There’s much to be said for the value of applying this knowledge to parenting. Also, if children are ‘put’ in martial arts the parents ought to buy into the philosophies as it becomes a win-win situation.
I had to remind my son about the ‘no games’ aspect as I heard of his antics today in his martial arts camp….
Hi Trina,
It’s true that parents should “buy into the philosophies” of a martial arts school once they find one they like, but I’ve know a few bad apples as well, and so it’s a case by case situation.
Hi Lori
What a wonderful way to bring home the truth about parenting – you’ve got be an example, everyday. Children observe and emulate every move – even if they don’t comment on it. Knowing that we respect and love our children enough to stick by the boundaries, inculcates a sense of responsibility that wont come by any other way.
Thank you for sharing this.
Cheers
Anita Lobo
Hi Lori,
I LOVE the parallel you’ve drawn between parenting and the principles of black belt thinking. I really enjoyed reading the post the first time, and really enjoyed reading it the second time out loud to Cindy. Thank you for adding to the archives of Writer Dad. I love the book and love the post!
Thanks for this share, I love the comparison, one of my KidBits from my book KidBits:Inspiration for Parents talks about the difference between discipline and punishment and this example is perfect. The related Kidbits are
“Parenting is a creative process, punishment is a lack of creativity” and “Discipline has nothing to do with punishment, discipline is teaching our children to have a dream and to stick to a plan on getting them to come true”
This comparison makes it so clear , Martial arts is a perfect way to teach kids self discipline that they take into life. Thanks for the wonderful inspiration.
Hi Sean,
Thank you for the thumbs up on my book and post!
Hi Marilyn,
Love this in your comment: “Discipline has nothing to do with punishment; discipline is teaching our children to have a dream and to stick to a plan on getting them to come true.”
“I throw their game back in their face, sometimes rather hard.”

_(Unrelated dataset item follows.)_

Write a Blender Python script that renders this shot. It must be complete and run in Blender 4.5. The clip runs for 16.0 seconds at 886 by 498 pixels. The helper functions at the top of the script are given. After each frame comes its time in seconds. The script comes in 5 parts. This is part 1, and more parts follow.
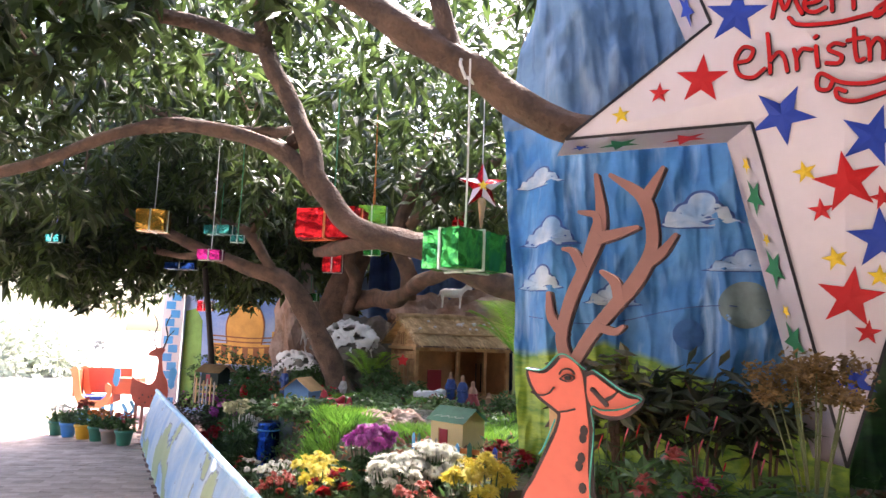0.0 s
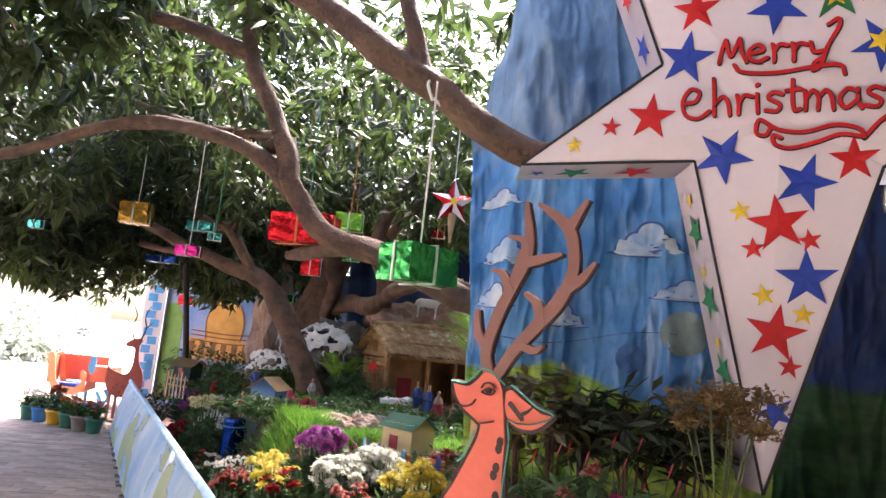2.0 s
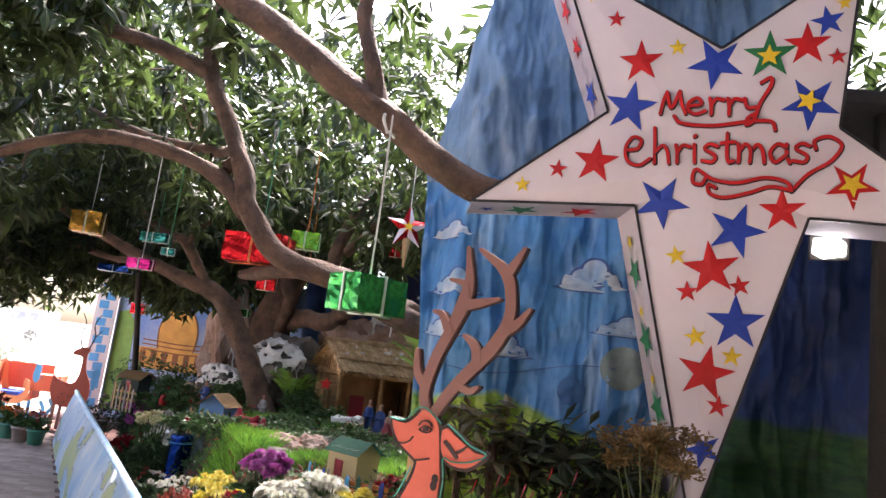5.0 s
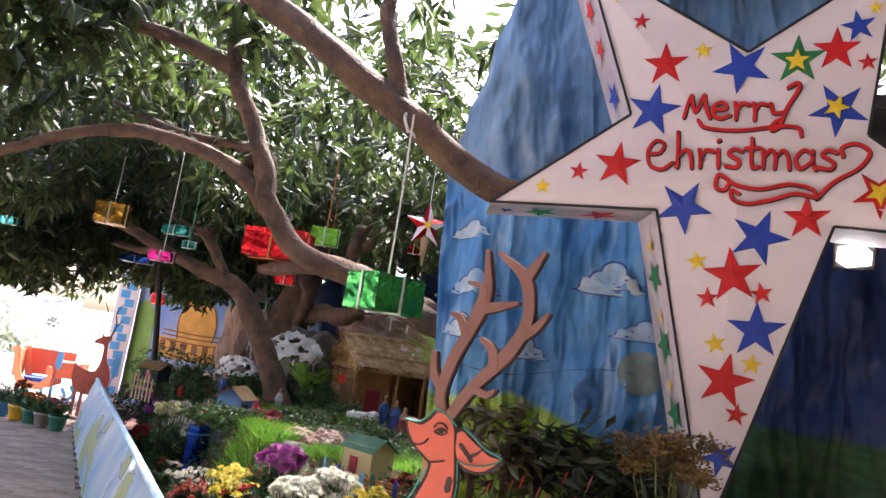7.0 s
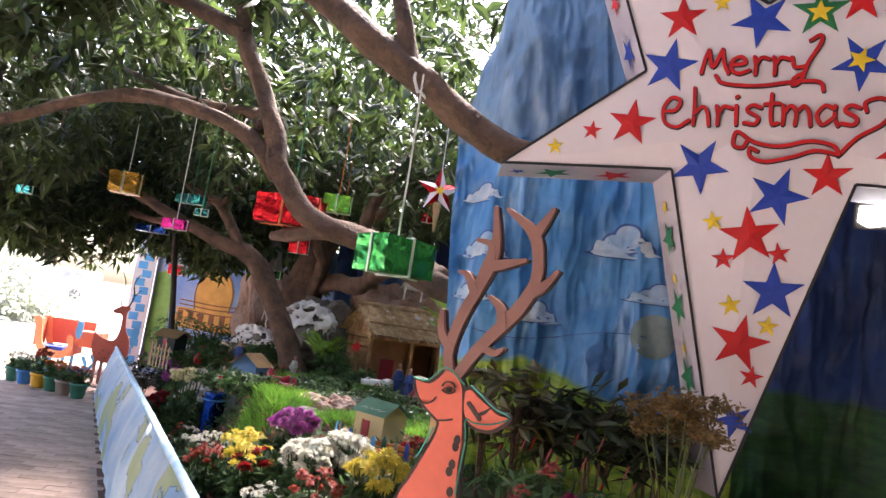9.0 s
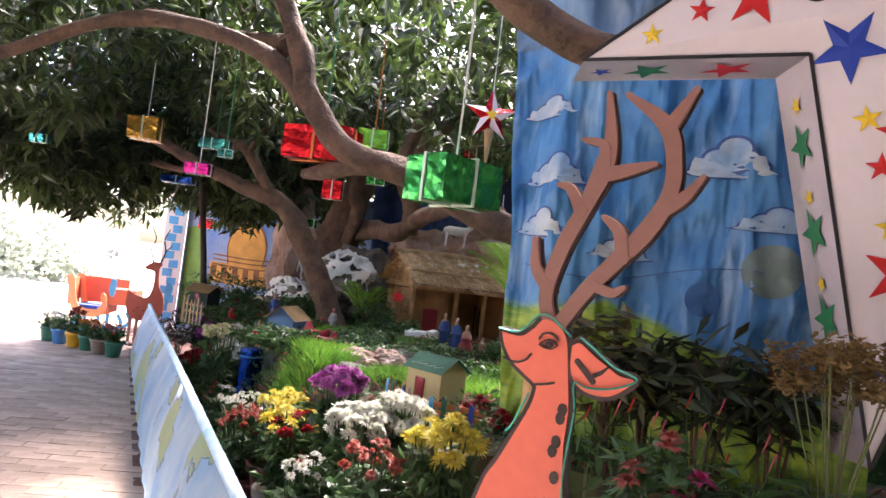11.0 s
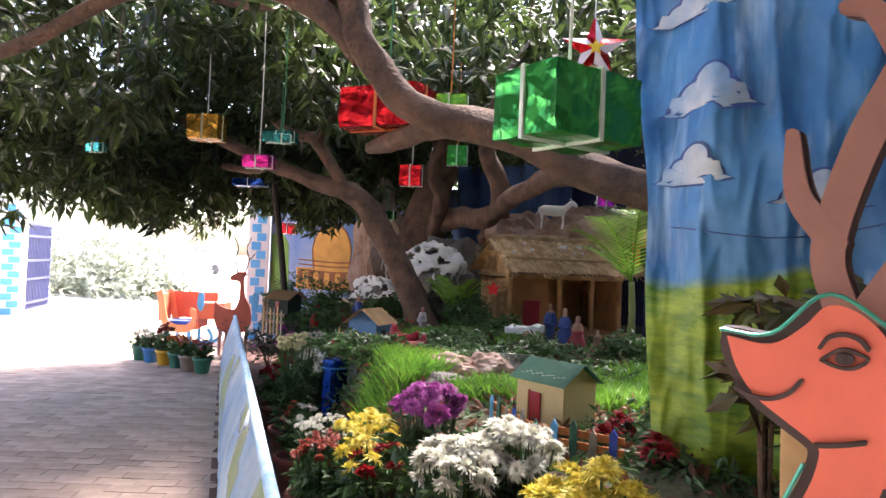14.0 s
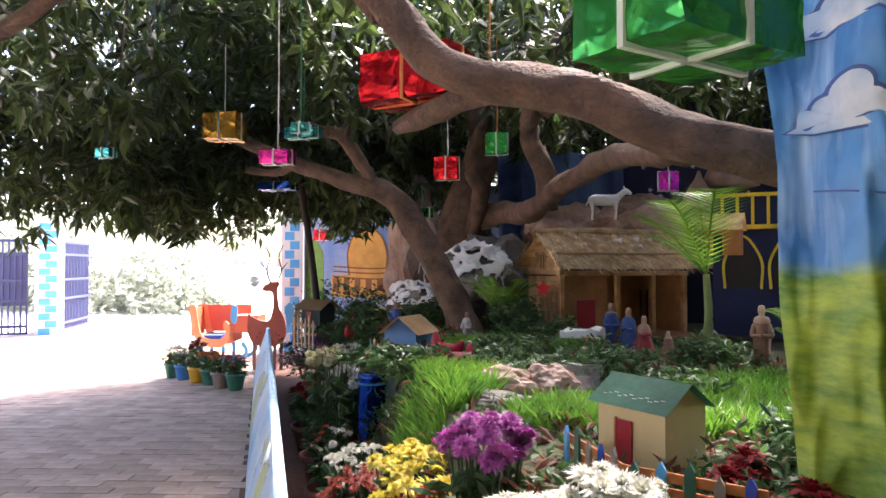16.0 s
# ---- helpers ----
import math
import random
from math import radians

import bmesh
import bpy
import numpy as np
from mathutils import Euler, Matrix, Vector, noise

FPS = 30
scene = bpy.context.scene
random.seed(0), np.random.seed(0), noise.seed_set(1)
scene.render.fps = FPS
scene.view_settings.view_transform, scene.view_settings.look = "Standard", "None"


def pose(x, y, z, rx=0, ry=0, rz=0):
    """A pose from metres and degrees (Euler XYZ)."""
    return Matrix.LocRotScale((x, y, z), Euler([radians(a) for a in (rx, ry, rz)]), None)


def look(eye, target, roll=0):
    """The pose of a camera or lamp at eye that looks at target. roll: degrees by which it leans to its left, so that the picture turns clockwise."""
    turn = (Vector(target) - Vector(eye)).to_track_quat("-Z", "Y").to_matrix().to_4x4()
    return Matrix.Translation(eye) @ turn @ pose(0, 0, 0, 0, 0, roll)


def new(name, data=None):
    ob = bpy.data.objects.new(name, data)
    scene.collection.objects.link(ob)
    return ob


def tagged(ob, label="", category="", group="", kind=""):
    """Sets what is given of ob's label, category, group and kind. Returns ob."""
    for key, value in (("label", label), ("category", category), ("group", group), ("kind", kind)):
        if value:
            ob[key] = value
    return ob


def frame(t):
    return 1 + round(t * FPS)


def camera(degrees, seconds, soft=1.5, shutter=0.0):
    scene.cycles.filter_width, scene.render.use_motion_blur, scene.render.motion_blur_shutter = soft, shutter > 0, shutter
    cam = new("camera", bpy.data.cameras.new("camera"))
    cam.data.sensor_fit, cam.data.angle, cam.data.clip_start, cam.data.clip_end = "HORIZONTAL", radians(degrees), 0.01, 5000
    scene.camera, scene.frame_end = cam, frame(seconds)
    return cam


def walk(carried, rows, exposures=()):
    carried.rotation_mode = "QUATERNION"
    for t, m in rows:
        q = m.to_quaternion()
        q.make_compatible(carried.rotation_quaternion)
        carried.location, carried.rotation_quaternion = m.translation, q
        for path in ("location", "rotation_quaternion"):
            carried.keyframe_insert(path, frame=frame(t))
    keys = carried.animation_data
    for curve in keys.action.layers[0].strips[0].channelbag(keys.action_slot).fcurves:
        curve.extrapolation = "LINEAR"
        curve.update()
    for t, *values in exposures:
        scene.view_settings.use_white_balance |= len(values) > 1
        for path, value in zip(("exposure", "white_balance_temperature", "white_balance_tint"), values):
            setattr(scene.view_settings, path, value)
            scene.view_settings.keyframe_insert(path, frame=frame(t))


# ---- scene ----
cam = camera(65.9, 16.0)
PATH = [
    (0, (0.545, 0.764, 1.325), (0.199, 2.716, 1.588), 2.0),
    (0.5, (0.6, 0.757, 1.313), (0.28, 2.72, 1.522), 2.1),
    (1, (0.643, 0.739, 1.322), (0.269, 2.689, 1.564), 2.8),
    (1.5, (0.68, 0.698, 1.336), (0.254, 2.636, 1.583), 3.3),
    (2, (0.712, 0.677, 1.337), (0.384, 2.628, 1.629), 5.7),
    (2.5, (0.728, 0.679, 1.335), (0.502, 2.644, 1.634), 6.2),
    (3, (0.738, 0.676, 1.34), (0.534, 2.64, 1.66), 5.7),
    (3.5, (0.759, 0.643, 1.349), (0.52, 2.6, 1.685), 6.0),
    (6, (0.767, 0.603, 1.442), (0.547, 2.562, 1.78), 7.9),
    (6.5, (0.765, 0.599, 1.439), (0.514, 2.551, 1.791), 8.7),
    (7, (0.762, 0.608, 1.435), (0.488, 2.564, 1.752), 8.5),
    (7.5, (0.756, 0.598, 1.434), (0.438, 2.548, 1.741), 8.1),
    (8, (0.76, 0.598, 1.428), (0.44, 2.547, 1.739), 8.2),
    (8.5, (0.768, 0.617, 1.42), (0.459, 2.574, 1.699), 8.5),
    (9, (0.785, 0.652, 1.4), (0.475, 2.614, 1.633), 8.5),
    (11.5, (0.561, 1.229, 1.343), (0.104, 3.175, 1.406), 5.6),
    (12, (0.556, 1.317, 1.335), (-0.052, 3.222, 1.398), 4.3),
    (12.5, (0.582, 1.462, 1.339), (-0.131, 3.33, 1.393), 4.1),
    (13, (0.569, 1.578, 1.328), (-0.12, 3.455, 1.364), 4.7),
    (13.5, (0.496, 1.681, 1.308), (-0.244, 3.539, 1.326), 5.0),
    (14, (0.401, 1.817, 1.315), (-0.231, 3.714, 1.354), 2.4),
    (14.5, (0.332, 1.899, 1.31), (-0.319, 3.79, 1.325), 1.9),
    (15, (0.276, 1.991, 1.298), (-0.48, 3.843, 1.308), 0.9),
    (15.5, (0.237, 2.167, 1.296), (-0.511, 4.022, 1.346), 0.7),
    (16, (0.208, 2.285, 1.291), (-0.528, 4.145, 1.338), 0.0),
]
walk(cam, [(t, look(eye, target, roll)) for t, eye, target, roll in PATH],
     exposures=[(0.0, 3.2, 6450, 20), (1.5, 3.15, 6450, 20), (3.0, 2.8, 6450, 20), (9.0, 2.87, 6450, 20), (11.5, 3.0, 6450, 20), (13.0, 2.88, 6450, 20), (16.0, 2.88, 6450, 20)])

# ---- world, sun ----
world = bpy.data.worlds.new("world")
scene.world = world
world.use_nodes = True
wn = world.node_tree.nodes
sky = wn.new("ShaderNodeTexSky")
sky.sky_type, sky.sun_disc = "NISHITA", False
sky.sun_elevation, sky.sun_rotation = radians(58), radians(6)
sky.air_density, sky.dust_density = 1.0, 4.0
world.node_tree.links.new(sky.outputs[0], wn["Background"].inputs[0])
wn["Background"].inputs[1].default_value = 0.15
sun = new("sun", bpy.data.lights.new("sun", "SUN"))
sun.data.energy, sun.data.angle, sun.data.color = 5.0, radians(12.0), (1.0, 0.95, 0.88)
sun.matrix_world = look((2.8, 26.4, 42.4), (0, 0, 0))


# ---- materials ----
def mat(name, color, rough=0.6, metal=0.0, vary=0.25, scale=8.0, bump=0.15, fine=60.0, tone=None, spread=0.0):
    """Plain procedural surface: two scales of variation and a fine relief."""
    m = bpy.data.materials.new(name)
    m.use_nodes = True
    nt = m.node_tree
    bs = nt.nodes["Principled BSDF"]
    bs.inputs["Roughness"].default_value, bs.inputs["Metallic"].default_value = rough, metal
    tc = nt.nodes.new("ShaderNodeTexCoord")
    n1, n2 = nt.nodes.new("ShaderNodeTexNoise"), nt.nodes.new("ShaderNodeTexNoise")
    n1.inputs["Scale"].default_value, n2.inputs["Scale"].default_value = scale, fine
    n1.inputs["Detail"].default_value = 5
    for n in (n1, n2):
        nt.links.new(tc.outputs["Object"], n.inputs["Vector"])
    other = tone or tuple(c * (1 - vary) for c in color)
    ramp = nt.nodes.new("ShaderNodeMix")
    ramp.data_type = "RGBA"
    ramp.inputs[6].default_value, ramp.inputs[7].default_value = (*other, 1), (*color, 1)
    mr = nt.nodes.new("ShaderNodeMapRange")
    mr.inputs[1].default_value, mr.inputs[2].default_value = 0.35, 0.65
    nt.links.new(n1.outputs[0], mr.inputs[0])
    nt.links.new(mr.outputs[0], ramp.inputs[0])
    last = ramp.outputs[2]
    mul = nt.nodes.new("ShaderNodeMix")
    mul.data_type, mul.blend_type = "RGBA", "MULTIPLY"
    mul.inputs[0].default_value = vary
    nt.links.new(last, mul.inputs[6])
    nt.links.new(n2.outputs[0], mul.inputs[7])
    last = mul.outputs[2]
    if spread:
        geo, oi = nt.nodes.new("ShaderNodeNewGeometry"), nt.nodes.new("ShaderNodeObjectInfo")
        add = nt.nodes.new("ShaderNodeMath")
        nt.links.new(geo.outputs["Random Per Island"], add.inputs[0])
        nt.links.new(oi.outputs["Random"], add.inputs[1])
        fr = nt.nodes.new("ShaderNodeMath")
        fr.operation = "FRACT"
        nt.links.new(add.outputs[0], fr.inputs[0])
        hsv = nt.nodes.new("ShaderNodeHueSaturation")
        rng = nt.nodes.new("ShaderNodeMapRange")
        rng.inputs[3].default_value, rng.inputs[4].default_value = 1 - spread, 1 + spread
        nt.links.new(fr.outputs[0], rng.inputs[0])
        nt.links.new(rng.outputs[0], hsv.inputs["Value"])
        nt.links.new(last, hsv.inputs["Color"])
        last = hsv.outputs[0]
    nt.links.new(last, bs.inputs["Base Color"])
    if bump:
        b = nt.nodes.new("ShaderNodeBump")
        b.inputs["Strength"].default_value, b.inputs["Distance"].default_value = bump, 0.01
        nt.links.new(n2.outputs[0], b.inputs["Height"])
        nt.links.new(b.outputs[0], bs.inputs["Normal"])
    return m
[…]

True. To deal with the Eddie Haskell in my little boy, it’s just what helps him exorcise him out! Then, my little Beaver, comes out to play.
Thanks Lori,
I found writerdad on Twitter, if you’re on Twitter also I would love to know, you have some great ideas to share with people and a way of making it light, fun and very inspiring. Let me know if you have a twitter account.
You can find me at
http://twitter.com/helpforparents
http://facebookbook.com/marilynforeman
Marilyn
Hi Bonnie,
Glad you have a handle on the “game” with you son.